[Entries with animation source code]
# # # # # # #
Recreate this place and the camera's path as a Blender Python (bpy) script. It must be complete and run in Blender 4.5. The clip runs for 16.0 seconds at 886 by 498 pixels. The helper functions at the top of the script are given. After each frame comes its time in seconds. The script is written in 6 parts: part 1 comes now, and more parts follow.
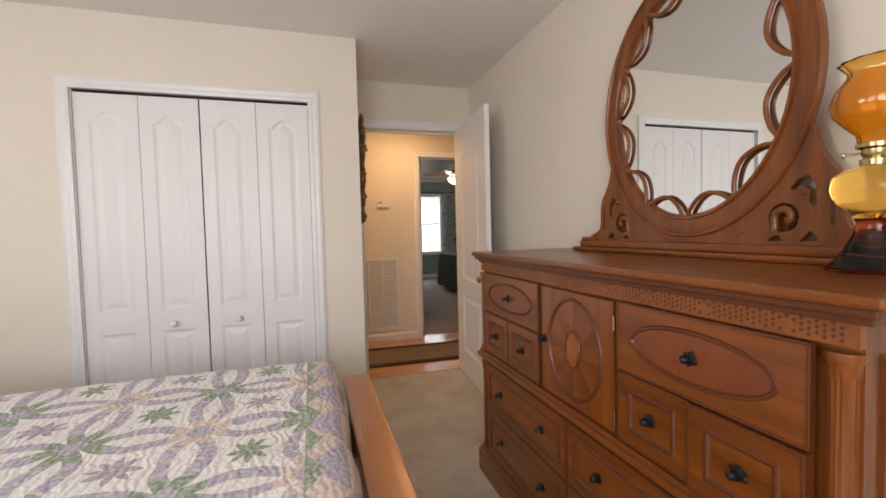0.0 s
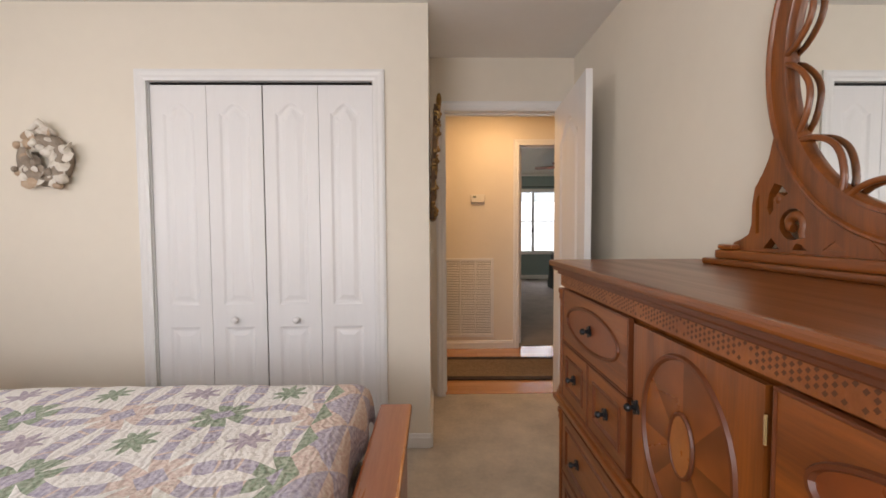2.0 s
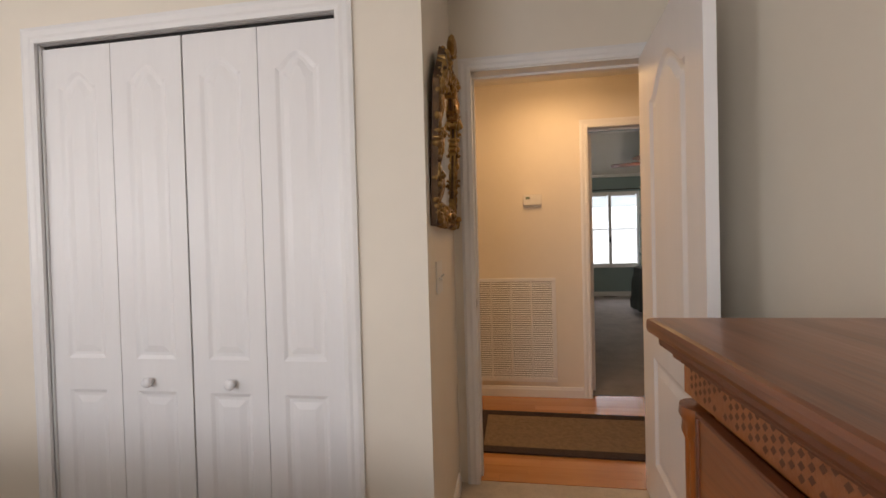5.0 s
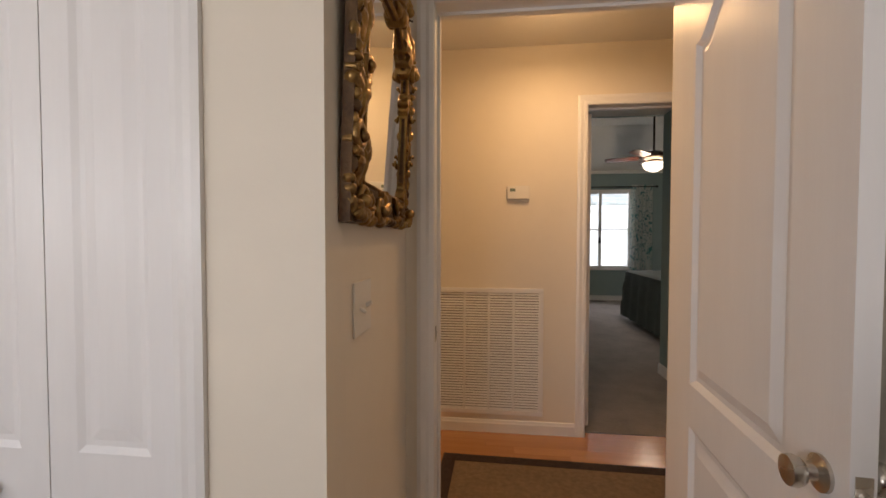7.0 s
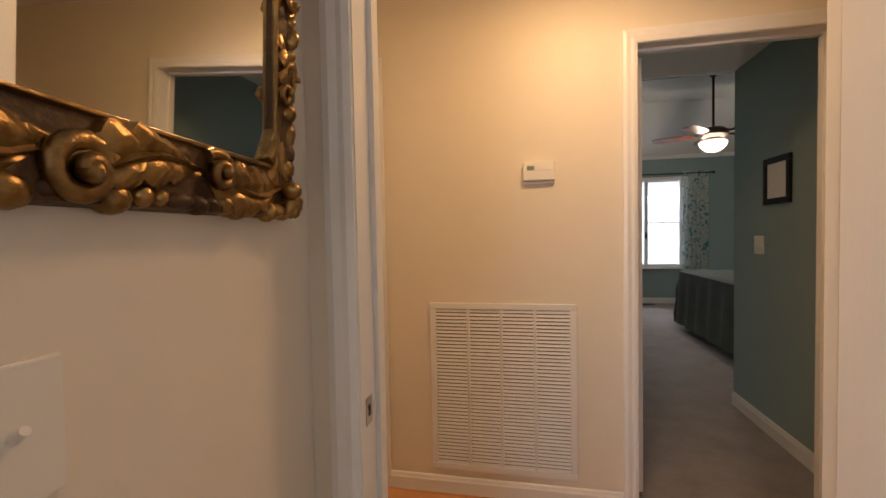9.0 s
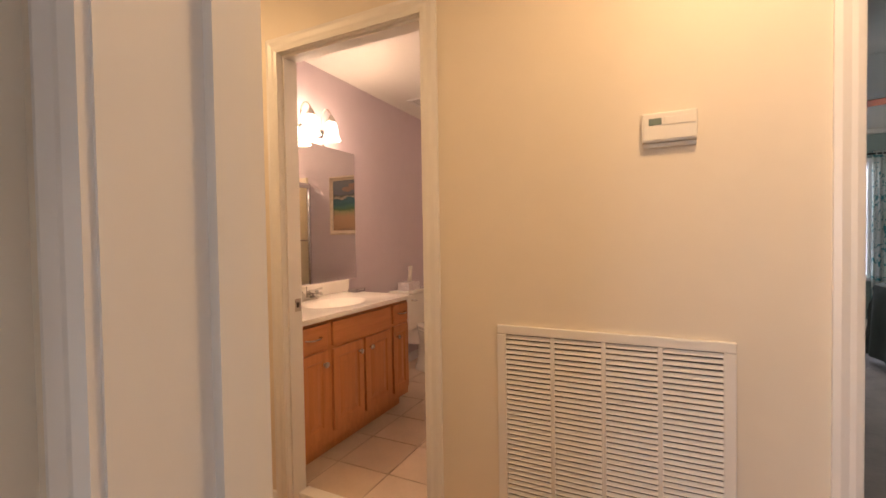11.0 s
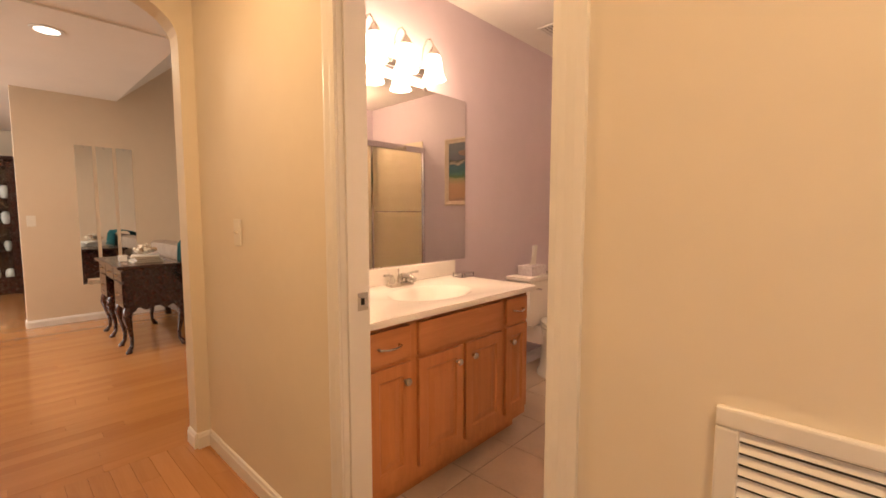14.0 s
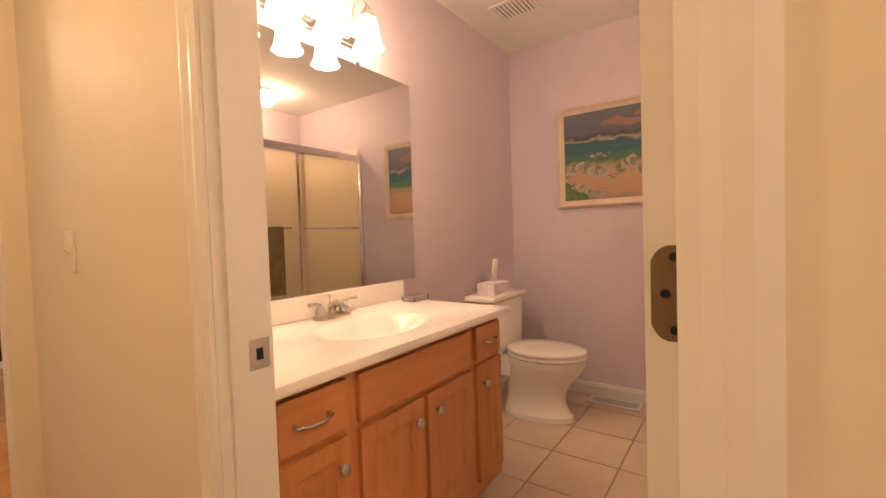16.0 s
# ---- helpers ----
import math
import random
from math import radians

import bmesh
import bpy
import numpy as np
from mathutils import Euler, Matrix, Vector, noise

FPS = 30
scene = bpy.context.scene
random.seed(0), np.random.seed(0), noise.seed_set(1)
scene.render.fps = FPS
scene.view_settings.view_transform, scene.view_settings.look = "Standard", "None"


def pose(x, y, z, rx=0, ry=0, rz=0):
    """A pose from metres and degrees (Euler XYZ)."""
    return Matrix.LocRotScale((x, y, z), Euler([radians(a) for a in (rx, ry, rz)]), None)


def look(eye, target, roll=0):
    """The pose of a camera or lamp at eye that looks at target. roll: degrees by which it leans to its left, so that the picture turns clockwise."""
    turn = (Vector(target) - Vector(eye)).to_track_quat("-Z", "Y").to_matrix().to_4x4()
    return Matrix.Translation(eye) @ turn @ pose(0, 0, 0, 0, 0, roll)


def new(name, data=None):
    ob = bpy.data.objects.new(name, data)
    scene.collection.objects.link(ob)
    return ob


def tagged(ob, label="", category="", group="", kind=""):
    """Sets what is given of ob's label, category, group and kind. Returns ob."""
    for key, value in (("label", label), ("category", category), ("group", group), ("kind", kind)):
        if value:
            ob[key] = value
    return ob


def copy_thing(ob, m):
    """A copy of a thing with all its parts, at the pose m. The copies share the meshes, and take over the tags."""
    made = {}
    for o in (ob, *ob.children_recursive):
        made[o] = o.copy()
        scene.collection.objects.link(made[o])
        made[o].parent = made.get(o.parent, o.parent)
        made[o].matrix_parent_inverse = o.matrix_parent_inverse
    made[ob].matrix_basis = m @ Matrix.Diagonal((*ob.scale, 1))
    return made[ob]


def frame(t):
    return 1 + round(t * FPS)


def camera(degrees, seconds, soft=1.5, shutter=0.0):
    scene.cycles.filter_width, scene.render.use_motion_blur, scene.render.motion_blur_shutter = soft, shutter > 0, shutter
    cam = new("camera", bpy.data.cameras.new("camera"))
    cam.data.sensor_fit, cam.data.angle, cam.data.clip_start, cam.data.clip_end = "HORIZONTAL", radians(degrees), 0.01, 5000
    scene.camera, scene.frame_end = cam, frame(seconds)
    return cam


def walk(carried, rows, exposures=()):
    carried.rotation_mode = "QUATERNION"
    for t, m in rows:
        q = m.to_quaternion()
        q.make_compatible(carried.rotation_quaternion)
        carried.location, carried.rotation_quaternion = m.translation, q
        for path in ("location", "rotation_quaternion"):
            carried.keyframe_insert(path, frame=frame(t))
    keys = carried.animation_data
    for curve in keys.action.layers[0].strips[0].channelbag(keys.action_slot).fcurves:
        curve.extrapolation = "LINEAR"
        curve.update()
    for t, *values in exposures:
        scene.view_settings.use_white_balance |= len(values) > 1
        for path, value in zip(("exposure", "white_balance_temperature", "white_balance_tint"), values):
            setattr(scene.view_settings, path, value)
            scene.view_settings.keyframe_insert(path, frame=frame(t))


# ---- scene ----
WALK_LENS = 92.4
cam = camera(WALK_LENS, 16.0, soft=1.6)
PATH = [
    (0, (0.022, 0.047, 1.21), (0.613, 1.955, 1.123), -1.4),
    (0.5, (0.137, 0.129, 1.208), (0.555, 2.083, 1.125), -1.1),
    (1, (0.218, 0.226, 1.206), (0.491, 2.205, 1.119), -0.6),
    (1.5, (0.301, 0.352, 1.205), (0.441, 2.345, 1.113), -0.3),
    (2, (0.374, 0.476, 1.216), (0.411, 2.474, 1.121), -0.3),
    (2.5, (0.431, 0.606, 1.218), (0.384, 2.603, 1.129), -0.4),
    (3, (0.480, 0.748, 1.219), (0.339, 2.743, 1.145), -0.8),
    (3.5, (0.520, 0.897, 1.212), (0.29, 2.884, 1.165), -1.3),
    (4, (0.553, 1.055, 1.216), (0.277, 3.036, 1.185), -1.5),
    (4.2, (0.573, 1.136, 1.21), (0.267, 3.112, 1.187), -1.8),
    (6.3, (0.633, 1.867, 1.240), (0.376, 3.85, 1.182), -0.3),
    (6.5, (0.639, 1.929, 1.245), (0.395, 3.913, 1.186), -0.2),
    (7, (0.657, 2.107, 1.246), (0.425, 4.093, 1.186), 0.1),
    (7.5, (0.698, 2.291, 1.248), (0.448, 4.275, 1.186), 0.0),
    (8, (0.731, 2.485, 1.247), (0.433, 4.462, 1.185), -0.4),
    (8.2, (0.743, 2.558, 1.240), (0.431, 4.533, 1.186), -0.6),
    (10.3, (0.791, 3.284, 1.242), (0.118, 5.165, 1.151), -1.3),
    (11, (0.769, 3.476, 1.21), (-0.108, 5.273, 1.164), -0.9),
    (11.5, (0.745, 3.626, 1.191), (-0.294, 5.335, 1.153), 0.2),
    (12, (0.692, 3.757, 1.196), (-0.485, 5.372, 1.121), 0.5),
    (12.5, (0.627, 3.856, 1.203), (-0.643, 5.396, 1.082), 0.8),
    (13, (0.561, 3.961, 1.2), (-0.764, 5.451, 1.044), 0.8),
    (13.5, (0.484, 4.069, 1.201), (-0.877, 5.525, 1.027), 0.4),
    (14, (0.41, 4.148, 1.198), (-0.955, 5.6, 1.033), 0.0),
    (14.5, (0.318, 4.228, 1.187), (-1.025, 5.703, 1.045), -0.3),
    (15, (0.224, 4.312, 1.175), (-1.076, 5.827, 1.061), -0.7),
    (15.5, (0.134, 4.412, 1.157), (-1.094, 5.989, 1.065), -1.2),
    (16, (0.038, 4.515, 1.128), (-1.115, 6.149, 1.062), -1.9),
]
EXPOSURES = ((0.0, 0.30, 6500, 10), (3.0, 0.38, 6500, 10), (4.0, 0.30, 6500, 10), (6.5, 0.13, 6500, 10), (8.0, 0.28, 6420, 10),
             (10.5, 0.82, 5900, 10), (12.0, 0.98, 5980, 10), (13.5, 1.18, 6150, 10), (16.0, 1.25, 6080, 10))
walk(cam, [(t, look(eye, target, roll)) for t, eye, target, roll in PATH], EXPOSURES)

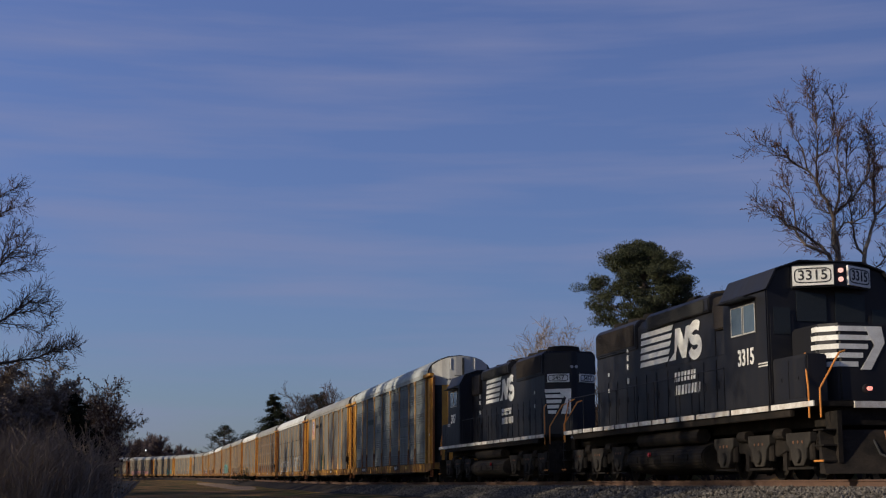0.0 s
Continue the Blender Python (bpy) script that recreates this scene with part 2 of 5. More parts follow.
GRAVEL = material("pale_gravel", (0.34, 0.24, 0.155), 0.95, dirt=(0.14, 0.10, 0.065), dirt_amount=0.8, scale=0.35, fine=14, bump=0.5, spec=0.05)
ASPHALT = material("worn_asphalt", (0.035, 0.032, 0.030), 0.9, dirt=(0.07, 0.058, 0.05), scale=0.4, fine=22, bump=0.4, spec=0.08)
BARK_PALE = material("pale_bark", (0.19, 0.155, 0.13), 0.85, dirt=(0.07, 0.055, 0.048), dirt_amount=0.9, scale=1.2, stretch=(1, 1, 0.4), fine=12, bump=0.4)
BARK = material("grey_brown_bark", (0.085, 0.066, 0.055), 0.9, dirt=(0.045, 0.035, 0.03), scale=1.4, stretch=(1, 1, 0.3), fine=14, bump=0.5)
TWIG = material("russet_twigs", (0.085, 0.055, 0.045), 0.9, dirt=(0.045, 0.03, 0.027), scale=0.5, bump=0, spec=0.1)
# twig colour for the far woods, paled to stand for haze
HAZE_TWIG = material("haze_paled_far_twigs", (0.13, 0.10, 0.095), 0.95, dirt=(0.07, 0.055, 0.052), scale=0.1, bump=0, spec=0.05)
SCRUB = material("dark_scrub_stems", (0.05, 0.036, 0.028), 0.95, dirt=(0.025, 0.019, 0.016), scale=0.4, bump=0, spec=0.05)
BRUSH = material("dry_brush_stems", (0.27, 0.208, 0.158), 0.95, dirt=(0.13, 0.10, 0.078), scale=0.3, bump=0, spec=0.05)
DEADLEAF = material("dead_leaves", (0.13, 0.065, 0.05), 0.9, dirt=(0.06, 0.035, 0.03), scale=0.8, bump=0)
NEEDLE = material("pine_needles", (0.045, 0.050, 0.021), 0.8, dirt=(0.019, 0.026, 0.011), dirt_amount=0.9, scale=0.7, fine=6, bump=0)
CEDAR = material("dark_evergreen_needles", (0.022, 0.026, 0.013), 0.85, dirt=(0.010, 0.013, 0.008), dirt_amount=0.9, scale=0.6, fine=5, bump=0, spec=0.1)


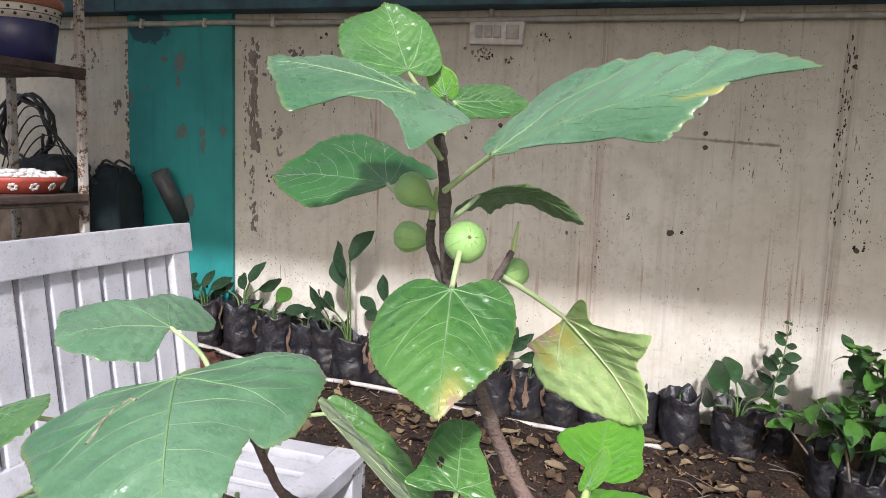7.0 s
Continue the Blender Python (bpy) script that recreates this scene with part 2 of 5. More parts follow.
def make_teal():
    k = Mat("teal_paint", 0.55, 0.4)
    col = k.mix(k.ramp(k.noise(2.2, 4), 0.3, 0.7), (0.014, 0.19, 0.182), (0.026, 0.29, 0.272))
    col = k.mix(k.ramp(k.noise(1.0, 5, 0.6, k.place((25, 25, 2))), 0.5, 0.8, 0, 0.35), col, (0.01, 0.11, 0.11))
    pn = k.noise(1.0, 5, 0.6, k.place((9, 9, 6)))
    peel = k.ramp(pn, 0.665, 0.68)
    x, z = k.axis(0), k.axis(2)
    rag = k.math("MULTIPLY", k.math("SUBTRACT", k.noise(34, 4, 0.65), 0.5), 2.2)
    for px, pz, rx, rz in ((-1.962, 1.765, 0.036, 0.060), (-2.050, 1.786, 0.028, 0.018), (-1.971, 1.68, 0.014, 0.034), (-1.954, 1.441, 0.032, 0.045), (-1.848, 1.43, 0.024, 0.030), (-1.838, 1.375, 0.018, 0.050), (-2.235, 1.60, 0.012, 0.05), (-1.925, 1.075, 0.040, 0.060)):
        e = k.math("SQRT", k.math("ADD", k.math("POWER", k.math("DIVIDE", k.math("SUBTRACT", x, px), rx), 2), k.math("POWER", k.math("DIVIDE", k.math("SUBTRACT", z, pz), rz), 2)))
        peel = k.math("MAXIMUM", peel, k.ramp(k.math("ADD", e, rag), 0.75, 0.9, 1, 0))
    col = k.mix(k.math("MULTIPLY", peel, 0.8), col, k.mix(k.noise(50, 3), (0.10, 0.10, 0.095), (0.17, 0.155, 0.14)))
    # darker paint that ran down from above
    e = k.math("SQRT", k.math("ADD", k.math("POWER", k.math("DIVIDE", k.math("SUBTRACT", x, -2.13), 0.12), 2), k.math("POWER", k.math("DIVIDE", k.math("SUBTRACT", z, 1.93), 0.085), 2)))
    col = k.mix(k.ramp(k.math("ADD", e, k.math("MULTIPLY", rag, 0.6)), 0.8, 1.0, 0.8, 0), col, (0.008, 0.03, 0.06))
    k.colour(col)
    return k.bump(k.math("SUBTRACT", k.math("MULTIPLY", k.noise(60), 0.3), peel), 0.4, 0.003).m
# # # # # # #
The request
Exactly the lines above from the one with "for key, value" to the one with "for path in", both included, are to be quoted; leave the rest out.

Finished exercise
    for key, value in (("label", label), ("category", category), ("group", group), ("kind", kind)):
        if value:
            ob[key] = value
    return ob


def copy_thing(ob, m):
    """A copy of a thing with all its parts, at the pose m. The copies share the meshes, and take over the tags."""
    made = {}
    for o in (ob, *ob.children_recursive):
        made[o] = o.copy()
        scene.collection.objects.link(made[o])
        made[o].parent = made.get(o.parent, o.parent)
        made[o].matrix_parent_inverse = o.matrix_parent_inverse
    made[ob].matrix_basis = m @ Matrix.Diagonal((*ob.scale, 1))
    return made[ob]


def frame(t):
    return 1 + round(t * FPS)


def camera(degrees, seconds, soft=1.5, shutter=0.0):
    scene.cycles.filter_width, scene.render.use_motion_blur, scene.render.motion_blur_shutter = soft, shutter > 0, shutter
    cam = new("camera", bpy.data.cameras.new("camera"))
    cam.data.sensor_fit, cam.data.angle, cam.data.clip_start, cam.data.clip_end = "HORIZONTAL", radians(degrees), 0.01, 5000
    scene.camera, scene.frame_end = cam, frame(seconds)
    return cam


def walk(carried, rows, exposures=()):
    carried.rotation_mode = "QUATERNION"
    for t, m in rows:
        q = m.to_quaternion()
        q.make_compatible(carried.rotation_quaternion)
        carried.location, carried.rotation_quaternion = m.translation, q
        for path in ("location", "rotation_quaternion"):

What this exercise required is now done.